Since China’s accession to the World Trade Organisation (WTO) a decade ago, its economic model has been a simple one: export-led growth supported by large amounts of fixed asset investment growth, particularly when export markets have not been supportive.
For a number of reasons this model no longer makes sense. Export markets are likely to remain subdued for some time: China’s share of world trade, although still growing, cannot continue to increase at such a strong rate, particularly when wage growth is reducing low-end competitiveness.
Fixed asset investment is also unsustainably high and the country is in danger of moving towards a situation where it ends up building roads to nowhere.
However, this is not the end of China’s growth story. We can be fairly sure that the days of growth remaining constantly above 8 per cent will soon be a thing of the past, but that does not mean that the country is going to descend into stagnation and anarchy.
I do not know what the sustainable rate of growth for China in the future is: nobody does. What I do know is that the most important building blocks for growth remain in place. These include:
A willingness to change
At both the government and individual level there is very little complacency. The Chinese government realises its only source of legitimacy arises from its ability to preside over a stable and growing economy.
It is desperate to reform the economy in order to survive itself and willing to ask for help from anywhere, as demonstrated by the recent partnership between the Ministry of Finance and the World Bank to examine China’s long-term challenges.
At the individual level, there is a tremendous hunger for betterment, encapsulated in the long working hours which hundreds of millions of Chinese are willing to endure. It is also reflected in the thirst for knowledge that can be seen every time you walk down a Beijing high street and get accosted by Chinese wishing to practise their English on you.
Cheapness and improving productivity
The world’s manufacturing base is not going to move from China. Nowhere else has the combination of cheapness, scale, infrastructure and stability which China represents.

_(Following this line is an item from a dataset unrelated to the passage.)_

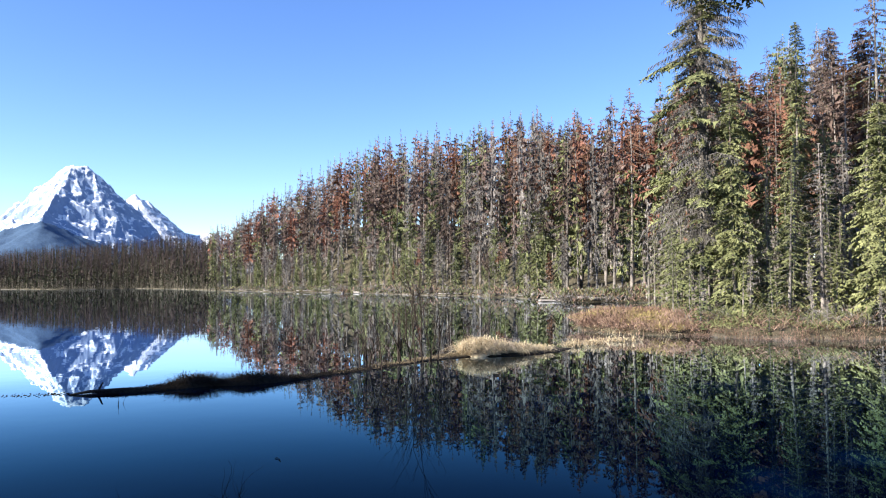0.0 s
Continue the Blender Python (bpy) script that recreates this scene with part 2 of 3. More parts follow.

The huge increase in Chinese patent lodging is evidence of increasing innovation. So too is the ability of companies such as ZTE, Lenovo and Huawei to come from nowhere and challenge established global brands.
Availability of capital
High savings rates and a solvent banking system are available to provide the capital for future investment. The Chinese banking system is deeply unsophisticated and is the economy’s Achilles heel. High double-digit capital ratios will give it the breathing time to reform even though bad debts from the last infrastructure binge will undoubtedly rise.
These are huge positives; however, the negatives are also troubling.
For example the lack of domestic base material resources and good quality agricultural land, which is leading China into areas where it has little knowledge and where the scope for mistakes is huge.
China’s lack of alternative investment vehicles has also led to an unhealthy storage of wealth in high-end properties in the major cities. Furthermore, its demographic profile is changing and its population is set to age over the next decade. Finally, corruption is endemic.
However, the balance of probabilities is that these issues will slow but not reverse the growth of the Chinese economy. For example, even now after a concerted effort to reduce property price appreciation, the thirst to get on the ladder is huge.
This is an interesting contrast with Japan after its bubble burst in the early 1990s. So too is the continued greater-than 20 per cent growth in tax take; the best evidence that Chinese growth is real and the government still has the ability to control.
As to the political situation, the demise of Bo Xilai is probably a good thing. Commentators have said that this is probably the most important political event in China since Tiananmen Square. That is probably correct. But it says more about the country’s political stability over the last 20 years than anything else.
The thirst for western-style democracy in China can be exaggerated. The reverence for such undemocratic figures as chairman Mao and Deng Xiaoping does not sit comfortably with a desire for full-scale western democracy.
What is needed (and again this is something that the Chinese government recognises) is the existence of a number of items that are associated with western style democracy: the rule of law, decent living conditions and an environment in which it is possible to bring up a family and better yourself. With these things available but without the opportunity to choose your leader directly, many Chinese consider it a small price to pay.
Finally, it is worth ending with a word on portfolio positioning. Our Asia ex Japan equity portfolios generally have overweight positions in China/HK relative to their benchmark and have done for a number of years. In terms of asset allocation, this would not have been correct, but we do not own the index, we select stocks.
Stocks such as Jardine Matheson, one of our biggest holdings, have been great for us in terms of total return for nearly a decade. In the last couple of years Hengan and Daphne have added a significant amount of value to our portfolios. We also have high expectations for a number of our internet gaming-related stocks.
However, I consider the Chinese market to be cheap for a reason: even at low valuations too many of its index components are likely to be value traps as the rate of economic growth slows and these companies are unable to adapt successfully.
But there is a huge opportunity in the stocks that can tap into Chinese growth and that have not already become overvalued.
Stuart Parks is head of Asian equities at Invesco Perpetual. The views expressed here are his own.